Goal —
Pictures in the data below are not part of the copy; transcribe everything else exactly.

Data lines —
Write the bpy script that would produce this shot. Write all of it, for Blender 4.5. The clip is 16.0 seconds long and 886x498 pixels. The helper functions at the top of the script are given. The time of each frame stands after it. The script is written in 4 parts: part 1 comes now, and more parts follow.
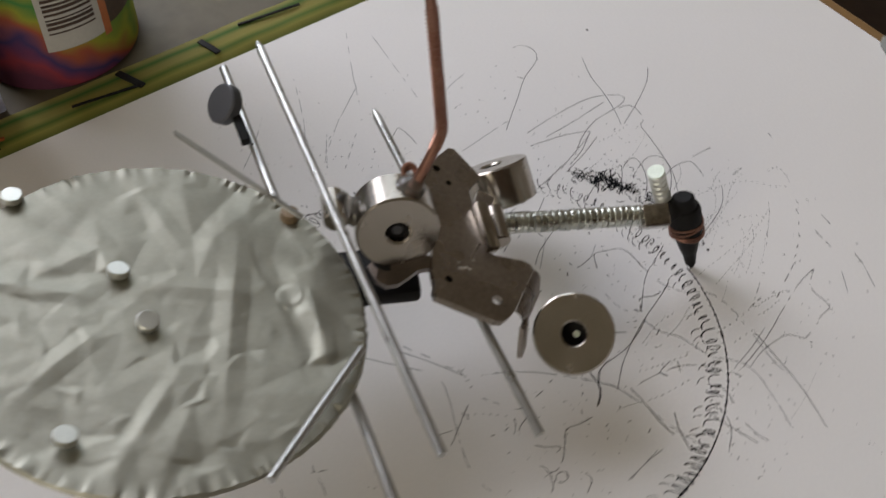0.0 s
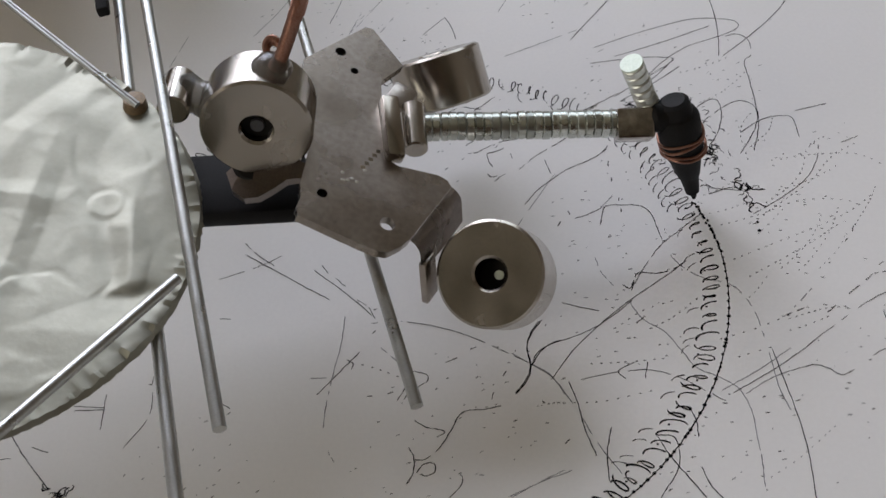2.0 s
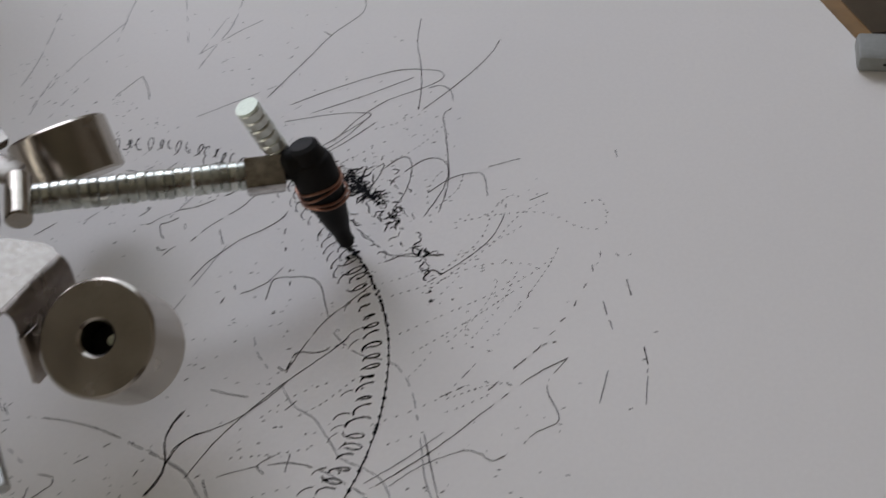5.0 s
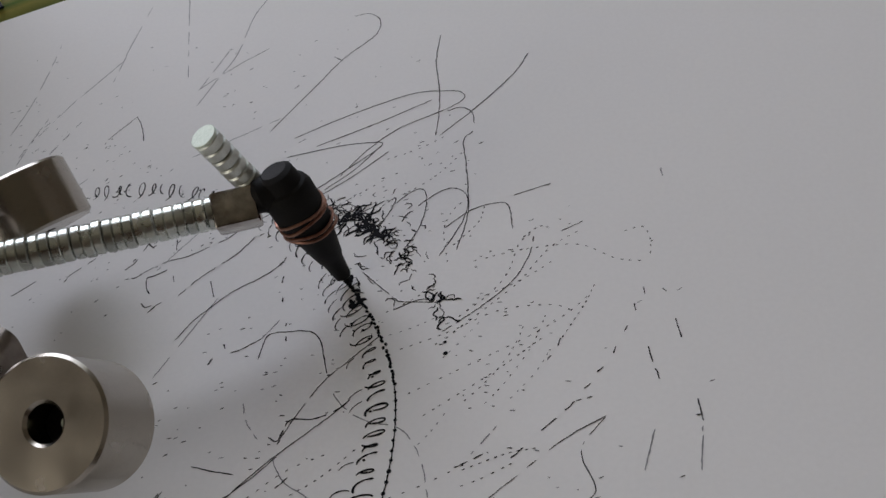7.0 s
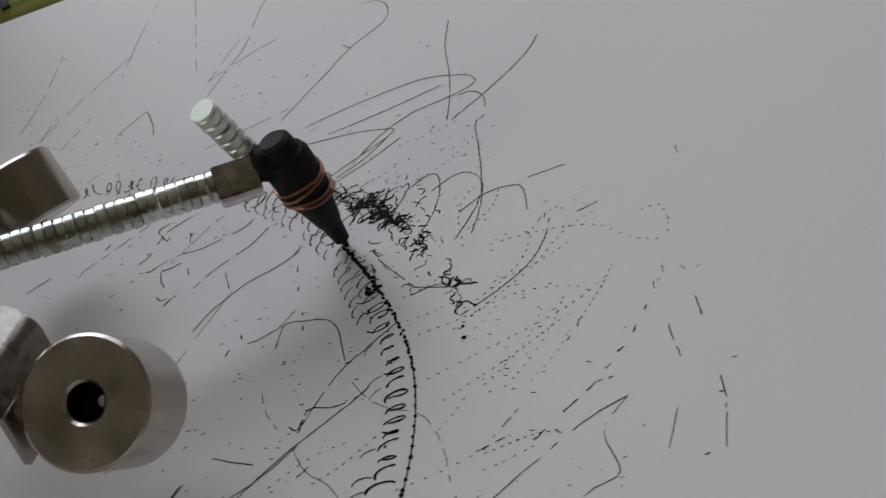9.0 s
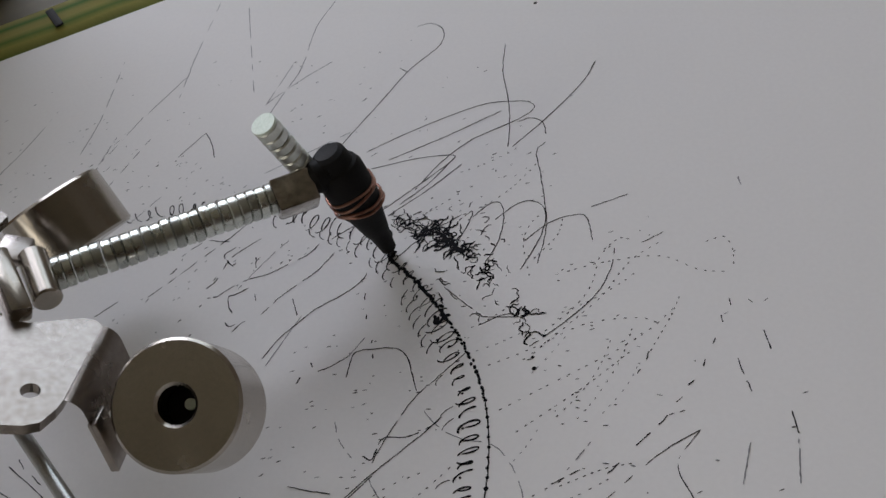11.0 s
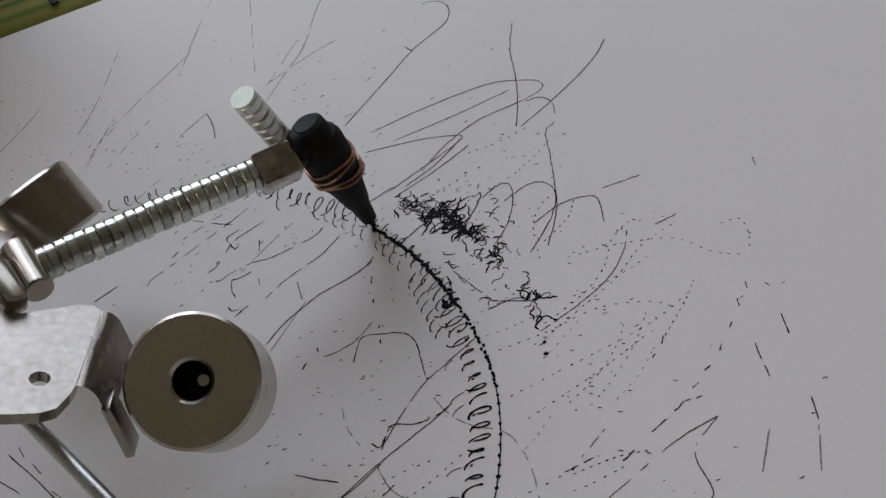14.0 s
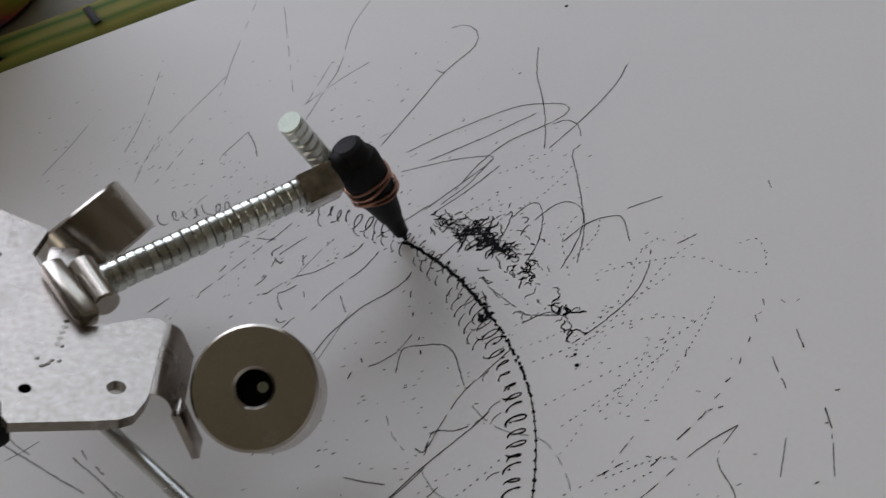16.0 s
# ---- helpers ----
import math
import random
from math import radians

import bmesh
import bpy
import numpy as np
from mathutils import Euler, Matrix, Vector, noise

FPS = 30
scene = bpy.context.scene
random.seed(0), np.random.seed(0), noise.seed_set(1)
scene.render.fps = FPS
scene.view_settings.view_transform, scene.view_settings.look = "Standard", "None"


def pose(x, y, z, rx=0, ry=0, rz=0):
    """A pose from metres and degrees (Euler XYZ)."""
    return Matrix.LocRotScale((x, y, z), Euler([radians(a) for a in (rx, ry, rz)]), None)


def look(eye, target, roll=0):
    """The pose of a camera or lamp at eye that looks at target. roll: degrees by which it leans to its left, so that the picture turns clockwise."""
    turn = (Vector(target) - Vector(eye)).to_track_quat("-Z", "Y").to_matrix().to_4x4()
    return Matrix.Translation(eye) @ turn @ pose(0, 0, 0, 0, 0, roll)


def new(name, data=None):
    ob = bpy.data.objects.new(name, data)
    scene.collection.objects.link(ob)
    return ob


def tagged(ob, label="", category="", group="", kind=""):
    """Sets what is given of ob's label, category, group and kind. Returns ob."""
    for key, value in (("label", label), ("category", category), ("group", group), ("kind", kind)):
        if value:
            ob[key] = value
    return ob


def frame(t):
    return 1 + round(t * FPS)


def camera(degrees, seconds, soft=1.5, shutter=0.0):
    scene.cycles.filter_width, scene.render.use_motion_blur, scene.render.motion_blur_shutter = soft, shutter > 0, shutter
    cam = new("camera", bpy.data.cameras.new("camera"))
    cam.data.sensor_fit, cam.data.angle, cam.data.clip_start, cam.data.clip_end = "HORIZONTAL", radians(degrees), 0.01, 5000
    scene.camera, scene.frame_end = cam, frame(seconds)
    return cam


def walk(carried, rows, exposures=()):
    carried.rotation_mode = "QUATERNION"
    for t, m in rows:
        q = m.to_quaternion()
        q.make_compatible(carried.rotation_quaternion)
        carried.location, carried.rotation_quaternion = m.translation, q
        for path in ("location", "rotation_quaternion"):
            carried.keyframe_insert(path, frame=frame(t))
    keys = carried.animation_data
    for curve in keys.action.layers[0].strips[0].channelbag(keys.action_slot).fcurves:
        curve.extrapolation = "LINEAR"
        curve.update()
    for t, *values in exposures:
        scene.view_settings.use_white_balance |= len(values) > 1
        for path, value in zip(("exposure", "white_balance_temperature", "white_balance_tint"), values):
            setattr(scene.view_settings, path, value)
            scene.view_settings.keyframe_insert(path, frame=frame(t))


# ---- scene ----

Result —
Write the bpy script that would produce this shot. Write all of it, for Blender 4.5. The clip is 16.0 seconds long and 886x498 pixels. The helper functions at the top of the script are given. The time of each frame stands after it. The script is written in 4 parts: part 1 comes now, and more parts follow.
0.0 s
2.0 s
5.0 s
7.0 s
9.0 s
11.0 s
14.0 s
16.0 s
# ---- helpers ----
import math
import random
from math import radians

import bmesh
import bpy
import numpy as np
from mathutils import Euler, Matrix, Vector, noise

FPS = 30
scene = bpy.context.scene
random.seed(0), np.random.seed(0), noise.seed_set(1)
scene.render.fps = FPS
scene.view_settings.view_transform, scene.view_settings.look = "Standard", "None"


def pose(x, y, z, rx=0, ry=0, rz=0):
    """A pose from metres and degrees (Euler XYZ)."""
    return Matrix.LocRotScale((x, y, z), Euler([radians(a) for a in (rx, ry, rz)]), None)


def look(eye, target, roll=0):
    """The pose of a camera or lamp at eye that looks at target. roll: degrees by which it leans to its left, so that the picture turns clockwise."""
    turn = (Vector(target) - Vector(eye)).to_track_quat("-Z", "Y").to_matrix().to_4x4()
    return Matrix.Translation(eye) @ turn @ pose(0, 0, 0, 0, 0, roll)


def new(name, data=None):
    ob = bpy.data.objects.new(name, data)
    scene.collection.objects.link(ob)
    return ob


def tagged(ob, label="", category="", group="", kind=""):
    """Sets what is given of ob's label, category, group and kind. Returns ob."""
    for key, value in (("label", label), ("category", category), ("group", group), ("kind", kind)):
        if value:
            ob[key] = value
    return ob


def frame(t):
    return 1 + round(t * FPS)


def camera(degrees, seconds, soft=1.5, shutter=0.0):
    scene.cycles.filter_width, scene.render.use_motion_blur, scene.render.motion_blur_shutter = soft, shutter > 0, shutter
    cam = new("camera", bpy.data.cameras.new("camera"))
    cam.data.sensor_fit, cam.data.angle, cam.data.clip_start, cam.data.clip_end = "HORIZONTAL", radians(degrees), 0.01, 5000
    scene.camera, scene.frame_end = cam, frame(seconds)
    return cam


def walk(carried, rows, exposures=()):
    carried.rotation_mode = "QUATERNION"
    for t, m in rows:
        q = m.to_quaternion()
        q.make_compatible(carried.rotation_quaternion)
        carried.location, carried.rotation_quaternion = m.translation, q
        for path in ("location", "rotation_quaternion"):
            carried.keyframe_insert(path, frame=frame(t))
    keys = carried.animation_data
    for curve in keys.action.layers[0].strips[0].channelbag(keys.action_slot).fcurves:
        curve.extrapolation = "LINEAR"
        curve.update()
    for t, *values in exposures:
        scene.view_settings.use_white_balance |= len(values) > 1
        for path, value in zip(("exposure", "white_balance_temperature", "white_balance_tint"), values):
            setattr(scene.view_settings, path, value)
            scene.view_settings.keyframe_insert(path, frame=frame(t))


# ---- scene ----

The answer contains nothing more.